[start]

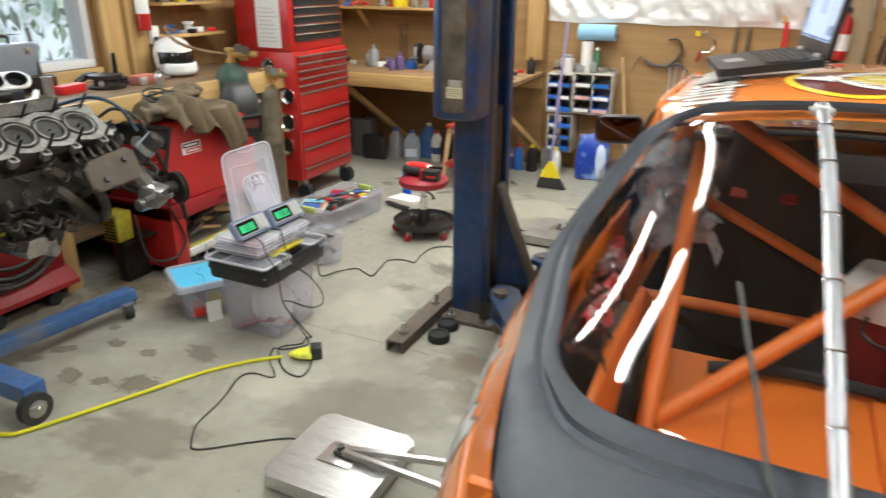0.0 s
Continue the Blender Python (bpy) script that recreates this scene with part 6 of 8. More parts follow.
edge = [(-0.094, -0.285), (-0.06, -0.292), (0.06, -0.287), (0.096, -0.27), (0.086, -0.262), (0.094, -0.198), (0.080, -0.134), (0.094, -0.07), (0.080, -0.006), (0.094, 0.058), (0.080, 0.122), (0.094, 0.186), (0.086, 0.25), (0.096, 0.276), (0.05, 0.288), (-0.02, 0.280), (-0.07, 0.288), (-0.096, 0.272), (-0.084, 0.25), (-0.094, 0.186), (-0.080, 0.122), (-0.094, 0.058), (-0.080, -0.006), (-0.094, -0.07), (-0.080, -0.134), (-0.094, -0.198), (-0.084, -0.262)]
edge = [tuple(p[:2]) for p in spline([(x, y, 0) for x, y in edge], 3, True)]
bm = fill(edge, [ring], 0.2)
for loop in (ring, edge):
    lo, hi = [bm.verts.new((x, y, -0.018)) for x, y in loop], [bm.verts.new((x, y, 0.0)) for x, y in loop]
    for i in range(len(loop)):
        bm.faces.new((lo[i], lo[(i + 1) % len(loop)], hi[(i + 1) % len(loop)], hi[i]))
bmesh.ops.transform(bm, matrix=DM, verts=bm.verts[:])
part("gasket_face", bm, BRIGHT_ALLOY, deck, "pale machined gasket face", smooth=False)
for i, (x, y) in enumerate(bores):
    bm = bmesh.new()
    lathe(bm, [(0.0585, -0.018), (0.0585, 0.0015), (0.0575, 0.002), (0.0515, 0.002), (0.050, -0.004), (0.050, -0.16)], 40, DM @ pose(x, y, 0))
    part("cylinder_liner", bm, BRIGHT_ALLOY, deck, "bright cylinder ring")
    bm = bmesh.new()
    lathe(bm, [(0.0497, -0.008 - 0.008 * (i % 2)), (0.02, -0.010 - 0.008 * (i % 2)), (0.0, -0.007 - 0.008 * (i % 2))], 32, DM @ pose(x, y, 0))
    cone(bm, DM @ Vector((x, y, -0.016)), DM @ Vector((x, y, 0.002)), 0.006, 0.004, 8)
    part("piston", bm, surface("sooty_piston", (0.030, 0.028, 0.026), 0.5, 0.3, vary=0.4, grain=60, stain=(0.07, 0.065, 0.058), stain_scale=14, stain_amount=0.7), deck, "sooty piston crown")
for y in steps(-0.262, 0.25, 4):
    for x in (-0.080, 0.080):
        bm = bmesh.new()
        cone(bm, DM @ Vector((x, y, -0.01)), DM @ Vector((x, y, 0.075)), 0.0062, 0.0058, 8)
        part("head_stud", bm, BLACK, deck)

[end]

_Task brief:_
State how many lines include the string "part", and nothing more.

_The response:_
5